Wilder’s relationship with Sylvester stems from his own interest in how a footballer’s mind works. Osborn, who despite being one of United’s most influential players of late endured a slow start to his career in South Yorkshire, explained how the likes of him and Jack Robinson, who impressed at centre-half during Jack O’Connell’s recent struggle to overcome injury, have benefited from this fascination.
“The gaffer has been a player himself before, so he knows it’s tough when you’re not actually out there every week,” Osborn admitted. “It’s difficult, but you can’t feel sorry for yourself.
“What happens here is that they (Wilder, Knill and coach Matt Prestridge) do extra work with you, just to make sure you’re not drifting by. You actually end up doing more than the lads who are actually playing every single week. There’s extra sessions and all of that to make sure you’re fit and technically up to it.”
As Fleck hopes to be declared fit for the meeting with fourth-placed City, the fact Wilder has suggested the Scotland international might be forced to settle for a seat on the bench highlights the benefits of that approach. The exhaustive analysis of performance indicators and personality traits extends to recruitment too.

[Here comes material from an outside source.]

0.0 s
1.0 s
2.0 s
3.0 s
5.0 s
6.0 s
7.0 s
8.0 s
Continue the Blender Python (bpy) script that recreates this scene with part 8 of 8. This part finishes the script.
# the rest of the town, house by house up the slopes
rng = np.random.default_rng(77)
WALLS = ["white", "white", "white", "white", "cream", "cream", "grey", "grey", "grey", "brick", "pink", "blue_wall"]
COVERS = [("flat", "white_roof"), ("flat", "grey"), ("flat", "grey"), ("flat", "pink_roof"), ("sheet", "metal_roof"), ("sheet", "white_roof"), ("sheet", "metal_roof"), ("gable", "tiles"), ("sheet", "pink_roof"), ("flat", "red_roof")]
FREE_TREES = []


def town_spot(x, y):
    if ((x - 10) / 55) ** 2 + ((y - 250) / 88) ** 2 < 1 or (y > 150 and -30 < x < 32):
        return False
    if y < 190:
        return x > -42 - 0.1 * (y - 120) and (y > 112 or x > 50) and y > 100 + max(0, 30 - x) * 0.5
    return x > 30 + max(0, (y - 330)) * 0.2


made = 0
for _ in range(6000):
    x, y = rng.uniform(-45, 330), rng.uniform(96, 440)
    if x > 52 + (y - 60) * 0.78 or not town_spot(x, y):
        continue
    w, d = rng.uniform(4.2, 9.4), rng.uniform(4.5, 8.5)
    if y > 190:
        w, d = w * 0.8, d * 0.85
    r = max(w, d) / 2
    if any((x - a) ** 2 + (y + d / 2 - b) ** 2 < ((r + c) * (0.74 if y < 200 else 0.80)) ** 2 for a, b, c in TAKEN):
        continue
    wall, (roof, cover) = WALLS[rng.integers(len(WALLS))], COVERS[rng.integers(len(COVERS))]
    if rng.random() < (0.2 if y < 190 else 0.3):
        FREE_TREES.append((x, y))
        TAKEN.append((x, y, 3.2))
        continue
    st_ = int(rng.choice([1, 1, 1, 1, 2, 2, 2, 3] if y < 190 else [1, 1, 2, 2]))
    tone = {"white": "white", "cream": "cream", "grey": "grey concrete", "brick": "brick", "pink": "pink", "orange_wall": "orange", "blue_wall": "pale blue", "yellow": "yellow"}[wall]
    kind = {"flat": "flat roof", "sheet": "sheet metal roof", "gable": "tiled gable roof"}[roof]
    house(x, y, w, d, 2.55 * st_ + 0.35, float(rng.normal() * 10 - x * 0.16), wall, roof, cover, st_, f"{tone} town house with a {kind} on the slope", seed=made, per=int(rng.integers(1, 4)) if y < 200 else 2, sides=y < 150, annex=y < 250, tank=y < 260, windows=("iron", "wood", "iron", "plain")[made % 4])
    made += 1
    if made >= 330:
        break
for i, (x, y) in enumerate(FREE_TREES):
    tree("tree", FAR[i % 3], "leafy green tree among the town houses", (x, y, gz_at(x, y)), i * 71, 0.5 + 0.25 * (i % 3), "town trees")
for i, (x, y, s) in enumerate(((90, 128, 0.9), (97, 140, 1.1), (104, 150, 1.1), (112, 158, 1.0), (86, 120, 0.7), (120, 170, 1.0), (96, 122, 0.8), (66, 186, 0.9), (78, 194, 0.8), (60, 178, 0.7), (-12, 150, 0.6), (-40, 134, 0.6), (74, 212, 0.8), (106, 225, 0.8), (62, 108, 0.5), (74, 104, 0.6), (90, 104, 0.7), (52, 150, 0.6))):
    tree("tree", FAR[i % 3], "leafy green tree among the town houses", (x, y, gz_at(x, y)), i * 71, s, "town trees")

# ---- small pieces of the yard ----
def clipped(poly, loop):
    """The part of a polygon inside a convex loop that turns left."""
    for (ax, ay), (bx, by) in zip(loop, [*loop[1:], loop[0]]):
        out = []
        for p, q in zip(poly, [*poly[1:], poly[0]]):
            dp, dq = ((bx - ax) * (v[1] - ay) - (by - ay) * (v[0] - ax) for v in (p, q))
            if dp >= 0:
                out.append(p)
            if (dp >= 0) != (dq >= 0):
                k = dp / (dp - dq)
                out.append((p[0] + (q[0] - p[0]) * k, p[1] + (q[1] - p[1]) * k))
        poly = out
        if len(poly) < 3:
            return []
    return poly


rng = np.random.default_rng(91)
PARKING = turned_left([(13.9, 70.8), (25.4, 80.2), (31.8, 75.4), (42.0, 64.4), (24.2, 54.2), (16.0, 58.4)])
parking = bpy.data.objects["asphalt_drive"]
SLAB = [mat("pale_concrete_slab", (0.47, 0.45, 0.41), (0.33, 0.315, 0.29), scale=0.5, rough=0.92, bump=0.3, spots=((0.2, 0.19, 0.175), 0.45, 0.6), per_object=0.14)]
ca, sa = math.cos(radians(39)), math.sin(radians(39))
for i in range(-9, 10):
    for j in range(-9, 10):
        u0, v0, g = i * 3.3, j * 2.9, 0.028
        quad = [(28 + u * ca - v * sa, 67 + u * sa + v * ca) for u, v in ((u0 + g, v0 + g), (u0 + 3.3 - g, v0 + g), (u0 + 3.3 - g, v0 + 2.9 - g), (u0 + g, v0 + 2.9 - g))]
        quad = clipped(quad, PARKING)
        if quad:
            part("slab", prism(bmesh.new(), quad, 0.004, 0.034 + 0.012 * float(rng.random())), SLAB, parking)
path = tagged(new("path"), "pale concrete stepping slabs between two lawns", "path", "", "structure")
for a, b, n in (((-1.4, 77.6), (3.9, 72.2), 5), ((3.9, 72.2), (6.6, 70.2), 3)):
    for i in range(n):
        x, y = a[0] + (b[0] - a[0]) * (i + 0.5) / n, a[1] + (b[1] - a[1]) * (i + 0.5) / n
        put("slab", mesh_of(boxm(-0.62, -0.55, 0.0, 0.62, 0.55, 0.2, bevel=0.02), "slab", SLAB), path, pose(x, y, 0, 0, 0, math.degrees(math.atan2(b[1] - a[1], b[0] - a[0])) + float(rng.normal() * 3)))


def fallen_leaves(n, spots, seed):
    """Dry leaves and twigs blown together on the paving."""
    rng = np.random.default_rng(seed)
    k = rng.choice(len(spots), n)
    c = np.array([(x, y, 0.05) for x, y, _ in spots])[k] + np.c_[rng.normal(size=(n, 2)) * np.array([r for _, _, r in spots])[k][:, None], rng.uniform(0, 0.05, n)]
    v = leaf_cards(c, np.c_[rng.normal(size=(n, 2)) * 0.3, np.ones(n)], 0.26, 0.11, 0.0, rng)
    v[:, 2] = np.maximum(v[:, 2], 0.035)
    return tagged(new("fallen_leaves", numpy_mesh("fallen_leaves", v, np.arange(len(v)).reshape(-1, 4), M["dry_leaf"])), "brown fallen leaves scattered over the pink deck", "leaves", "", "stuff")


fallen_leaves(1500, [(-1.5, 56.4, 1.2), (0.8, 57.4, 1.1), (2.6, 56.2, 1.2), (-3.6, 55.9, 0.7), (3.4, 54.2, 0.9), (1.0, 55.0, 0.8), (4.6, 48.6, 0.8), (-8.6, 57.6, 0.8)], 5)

“We’d still have that attention to detail, even if we had loads of money to spend like some of those around us,” Wilder replied, when asked if his strategy would change if United suddenly came into money. “We wouldn’t just sit back and think ‘We’ve signed him for that amount of money’ or whatever. We want lads who fit into our football club. The work we put in before bringing Ben here was the same as we did for Sander (Berge). One (Osborn) cost about £1.5m and the other about £20m odd.”
Osborn, aged 25, could make his fifth consecutive start at City after helping to create two of the three goals United scored against Chelsea. Unlike Wilder’s charges, Brendan Rodgers’ men are still struggling to come to terms with the post coronavirus landscape; winning only once since ‘Project Restart’ was implemented.
“It can quickly turn the other way,” cautioned Wilder. “We’ve seen that ourselves. I’m not surprised to see the lads put themselves back on track, even though we were a little bit concerned with how things initially began to transpire.
“But I can turn the other way in an instant. That’s something we have to guard against. We have to keep on at the players and we want to leave everything out there in our remaining games. And I mean everything.”
United are scheduled to host Everton on Monday before completing this season’s programme with a game at Southampton next weekend. After climbing out of the Championship last term, they are determined to ensure a campaign which many predicted would end in relegation delivers something much more memorable instead.
“If we can go to Leicester and come out with a result, then why not? This one is massive, a huge game, so let’s go from there,” Osborn said. “I feel like the pressure is more on Leicester, on the balance of things, because they’ve been fighting for a Champions League place all year. We’ve got to try and make it really difficult for them. We’re not focusing on anything else.”